Dataset content:
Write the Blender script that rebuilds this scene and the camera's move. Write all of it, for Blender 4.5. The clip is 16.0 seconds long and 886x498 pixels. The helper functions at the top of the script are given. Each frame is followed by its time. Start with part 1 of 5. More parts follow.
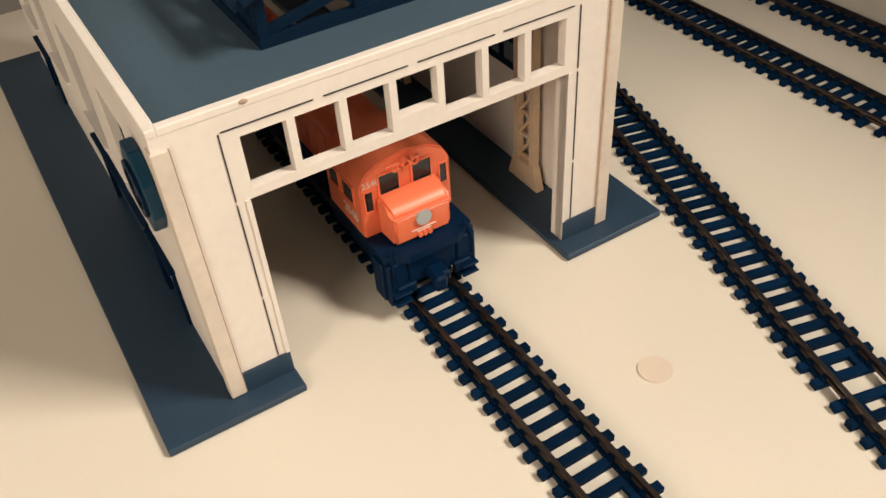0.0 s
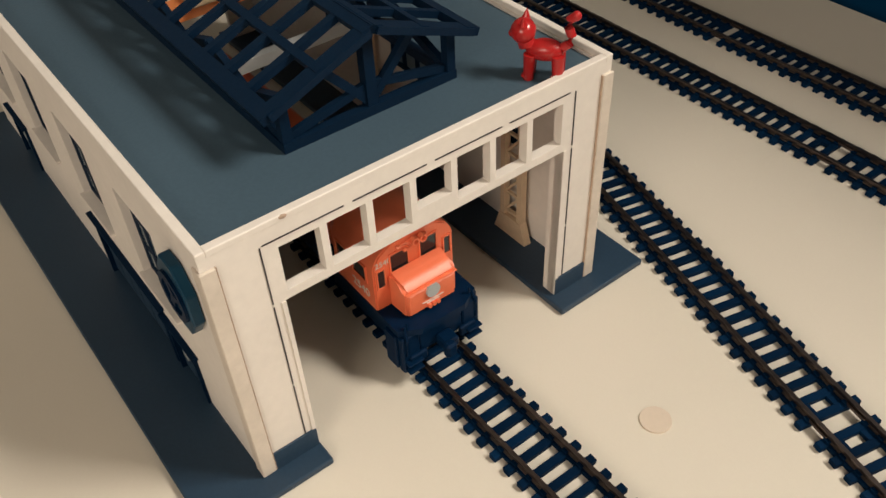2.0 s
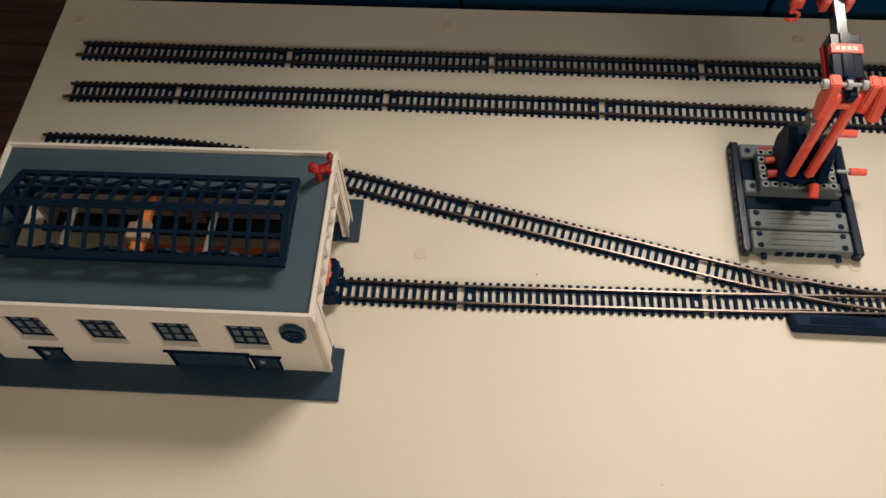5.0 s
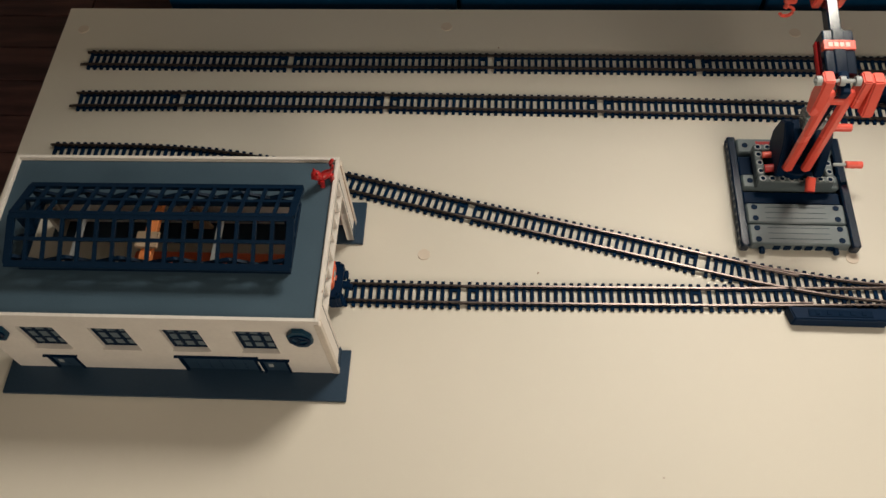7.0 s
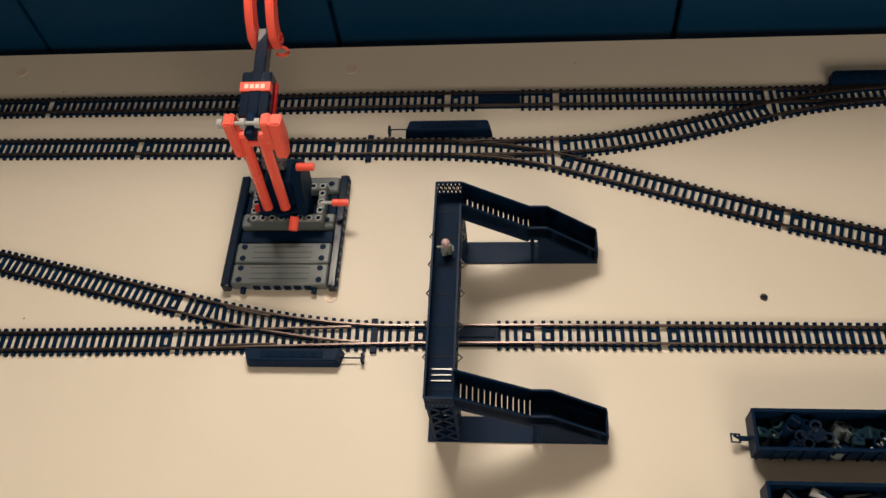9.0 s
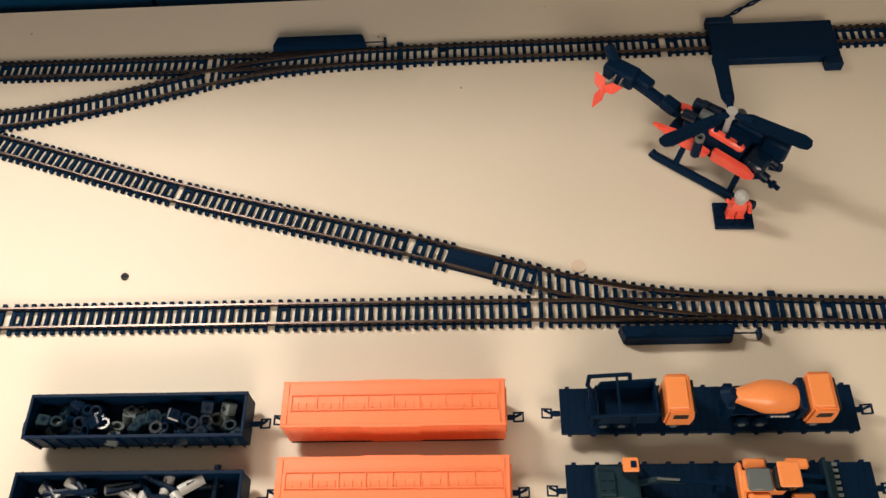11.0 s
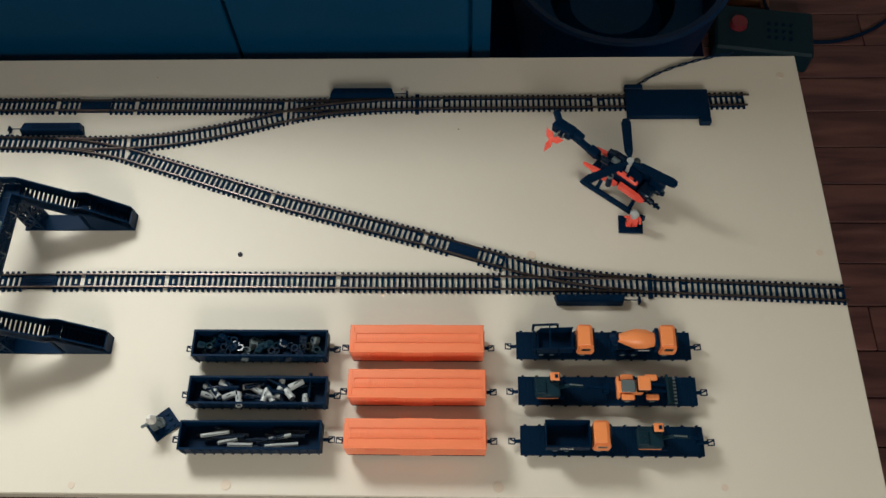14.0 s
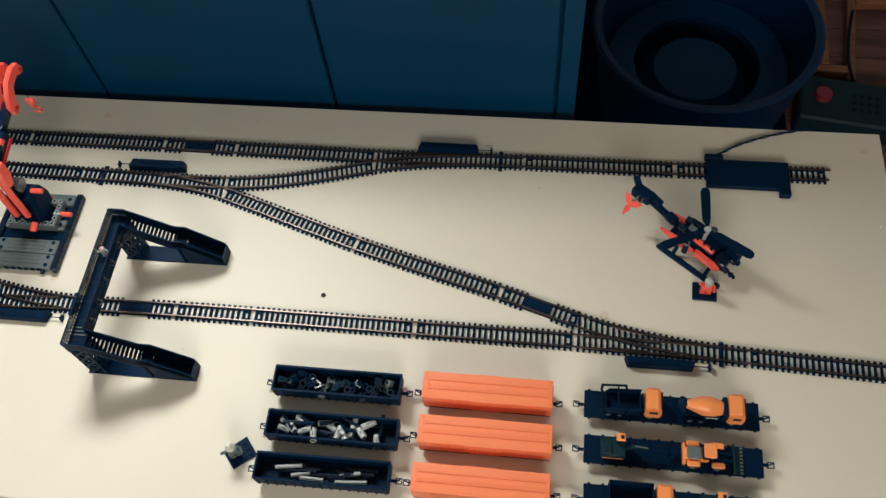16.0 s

Problem requirements: Repeat all of the data above word for word, minus the pictures.

Solution:
Write the Blender script that rebuilds this scene and the camera's move. Write all of it, for Blender 4.5. The clip is 16.0 seconds long and 886x498 pixels. The helper functions at the top of the script are given. Each frame is followed by its time. Start with part 1 of 5. More parts follow.
0.0 s
2.0 s
5.0 s
7.0 s
9.0 s
11.0 s
14.0 s
16.0 s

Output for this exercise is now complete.